The type VI secretion system of Francisella tularensis – its structure and regulation
The T6SS is a highly dynamic machinery present in many pathogenic Gram-negative bacteria that is utilized to inject a molecular syringe secreting a wide variety of toxic effectors into eukaryotic and prokaryotic cells.
Francisella tularensis (Ft), a highly virulent intracellular pathogen that causes tularemia in humans and many animal species, encodes an atypical T6SS, which allows Ft to invade and replicate within the cytosol of eukaryotic cells and it is thereby essential for virulence. While T6SSs have been the focus of an intense research effort for over a decade, our understanding is still incomplete regarding many of the functions of T6SSs in general and that of Ft in particular. Therefore, we currently are investigating the regulation and composition of the T6SS in Ft. With regard to T6SS regulation, we have recently identified critical roles of the ClpB chaperone (Alam et al., Scientific Reports, 2018) and made the novel finding that its role for the control of T6S is dissociated from its role as essential for handling of heat shock (Alam et al., Plos Pathogens, 2020). Since much Ft research has focused on the regulation of the T6SS of the environmental bacterium F. novicida, we now investigate if the regulation is distinct in clinically important Ft subspecies with a special focus on ClpB and its role for the assembly/disassembly of the T6SS.

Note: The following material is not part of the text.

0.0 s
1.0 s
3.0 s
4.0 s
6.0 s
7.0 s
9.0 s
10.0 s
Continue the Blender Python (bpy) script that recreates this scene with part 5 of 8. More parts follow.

Detailed structural knowledge is very limited regarding the Ft T6SS and this is particularly true for the baseplate (BP), the foundation on which the external part of the machinery rests, a consequence of the overall limited sequence identity shared between the Ft T6SS components and those of prototypic T6SSs. To characterize the BP, we are conducting detailed analysis by means of two-hybrid interaction analysis, immunoprecipitation, ascorbate peroxidase 2 (APEX)-tagging, and confocal and electron microscopic methods.

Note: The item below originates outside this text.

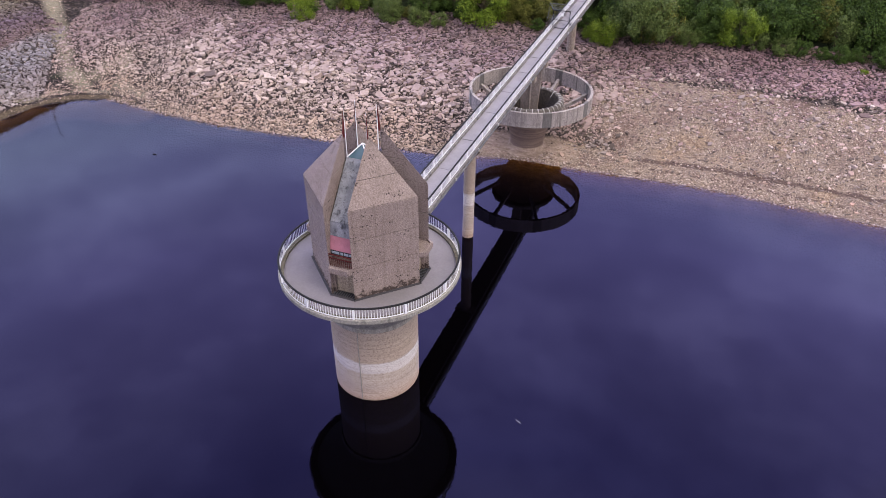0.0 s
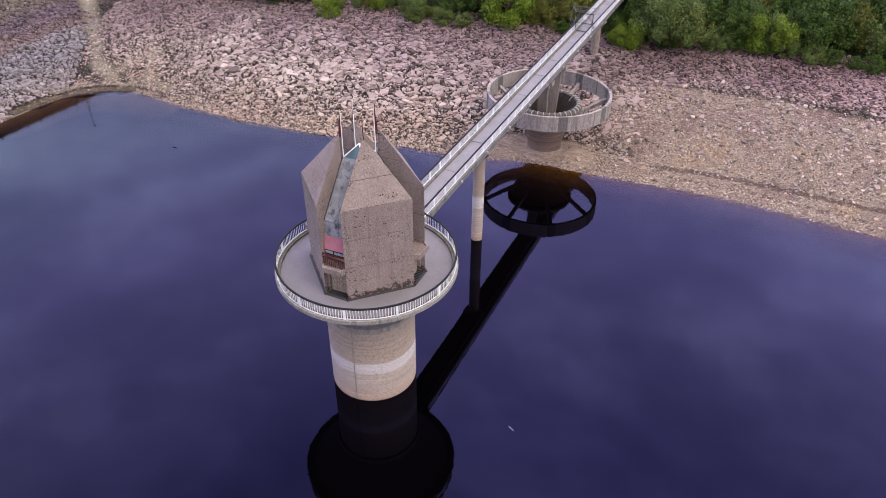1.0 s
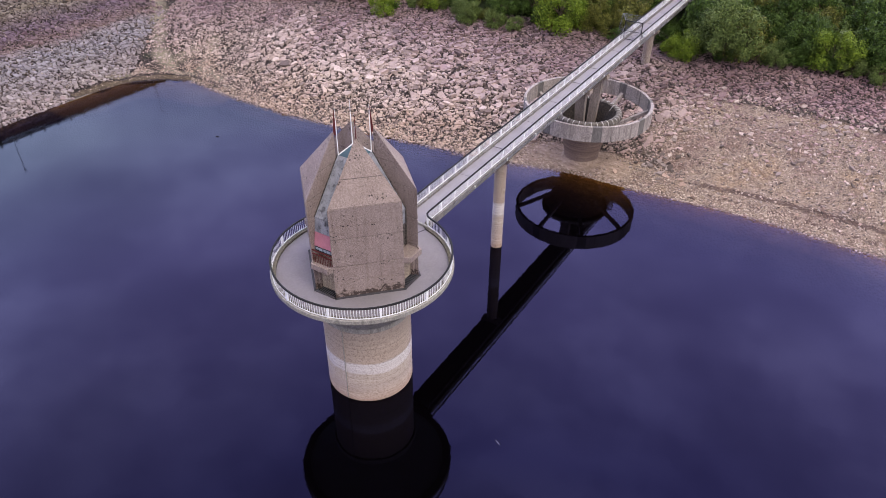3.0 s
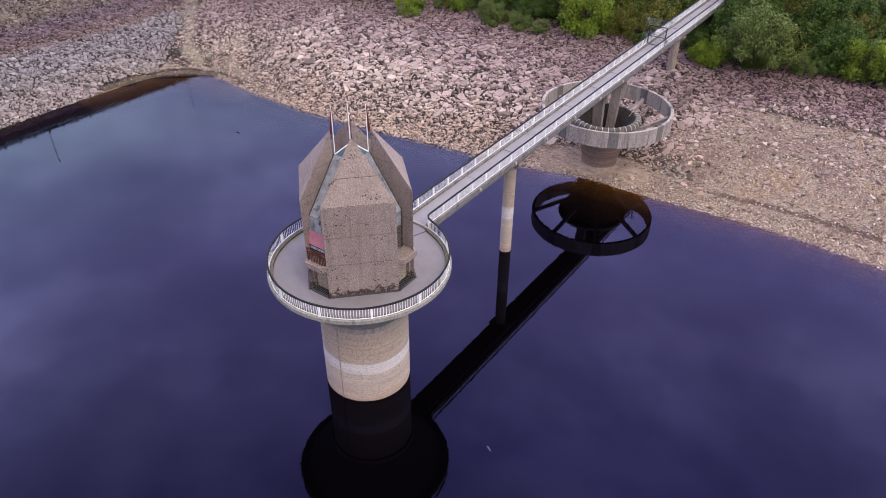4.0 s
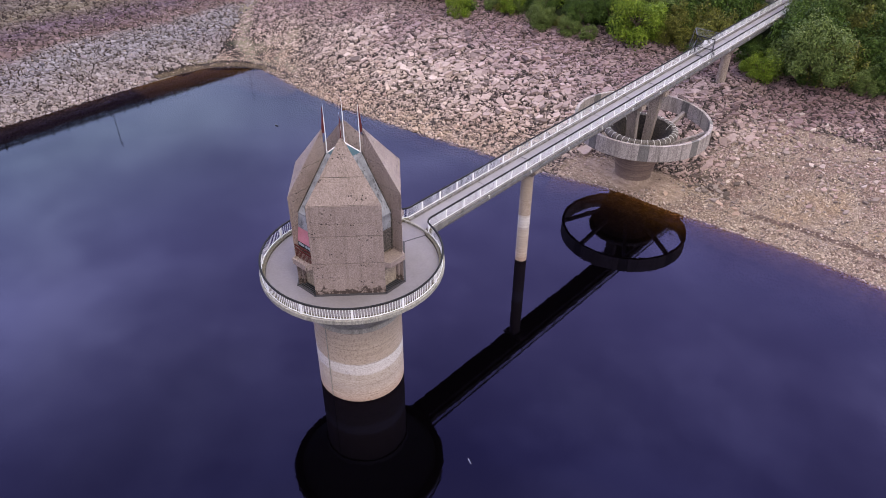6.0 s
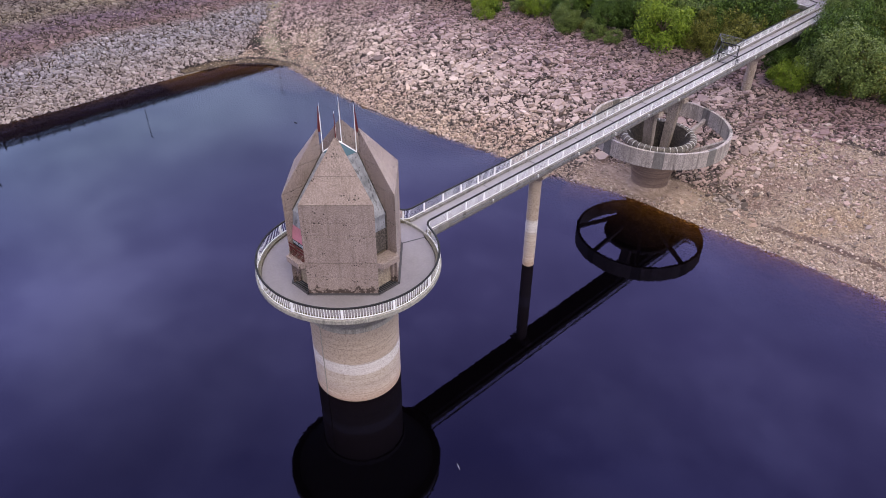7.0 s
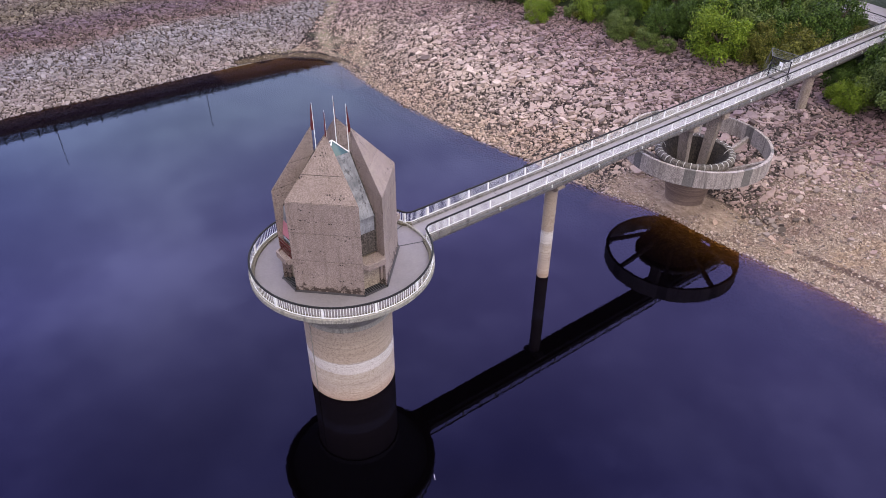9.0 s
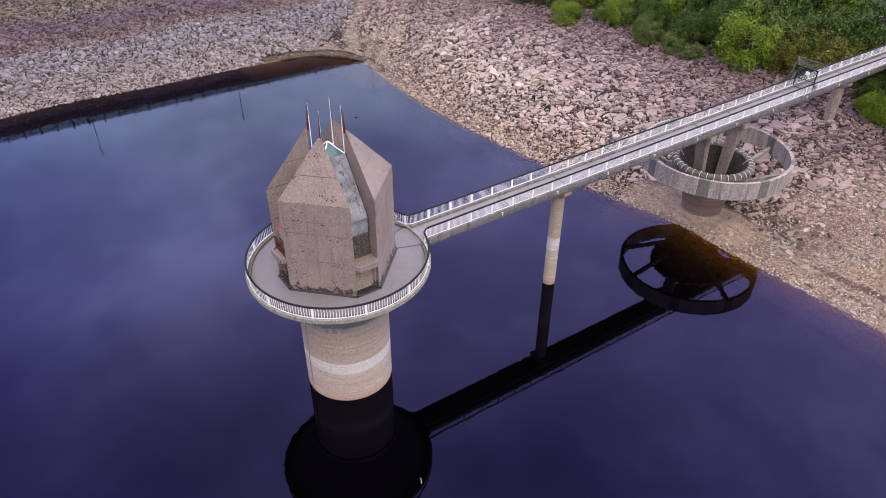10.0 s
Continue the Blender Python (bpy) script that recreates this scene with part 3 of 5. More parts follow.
def part(name, shape, material, parent, label="", smooth=None, bevel=0.0):
    """One mesh object under a thing, or under a part."""
    ob = new(name, shape if isinstance(shape, bpy.types.Mesh) else mesh_of(name, shape, material, smooth))
    ob.parent = parent
    if bevel:
        mod = ob.modifiers.new("worn_edges", "BEVEL")
        mod.width, mod.segments, mod.limit_method = bevel, 2, "ANGLE"
    return tagged(ob, label)


def thing(name, label, category, place=(0, 0, 0), group="", kind=""):
    ob = new(name)
    ob.location = place
    return tagged(ob, label, category, group, kind)


def turned(degrees):
    return Matrix.Rotation(radians(degrees), 4, "Z")


# ---- the ground, the bank and the dam ----
NX = [-400, -69.1, -67.6, -64.6, -61.1, -56.9, -49, -40.4, -32.1, -25.4, -18.4, -10.9, -5.5, -2, 1.5, 7.9, 13.1, 20.2, 26.1, 31.9, 37.7, 41.6, 60, 90, 400]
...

In view of our detailed knowledge regarding the T6SS structure of Ft, we have screened a small molecule compounds for the ability to block the binding of VipA-VipB, essential for T6S, in a bacterial two-hybrid system (B2H). Potent compounds in each of tested assays were identified. Analogues were obtained and compounds with potent inhibitory effects in the assays and desirable physicochemical properties as predicted by in silico analysis were identified (Sun, et al Antimicrobial Agents and Chemotherapy, 2014). Since the compounds specifically target a virulence mechanism without affecting bacterial replication, they have the potential to mitigate the virulence with minimal risk for development of resistance.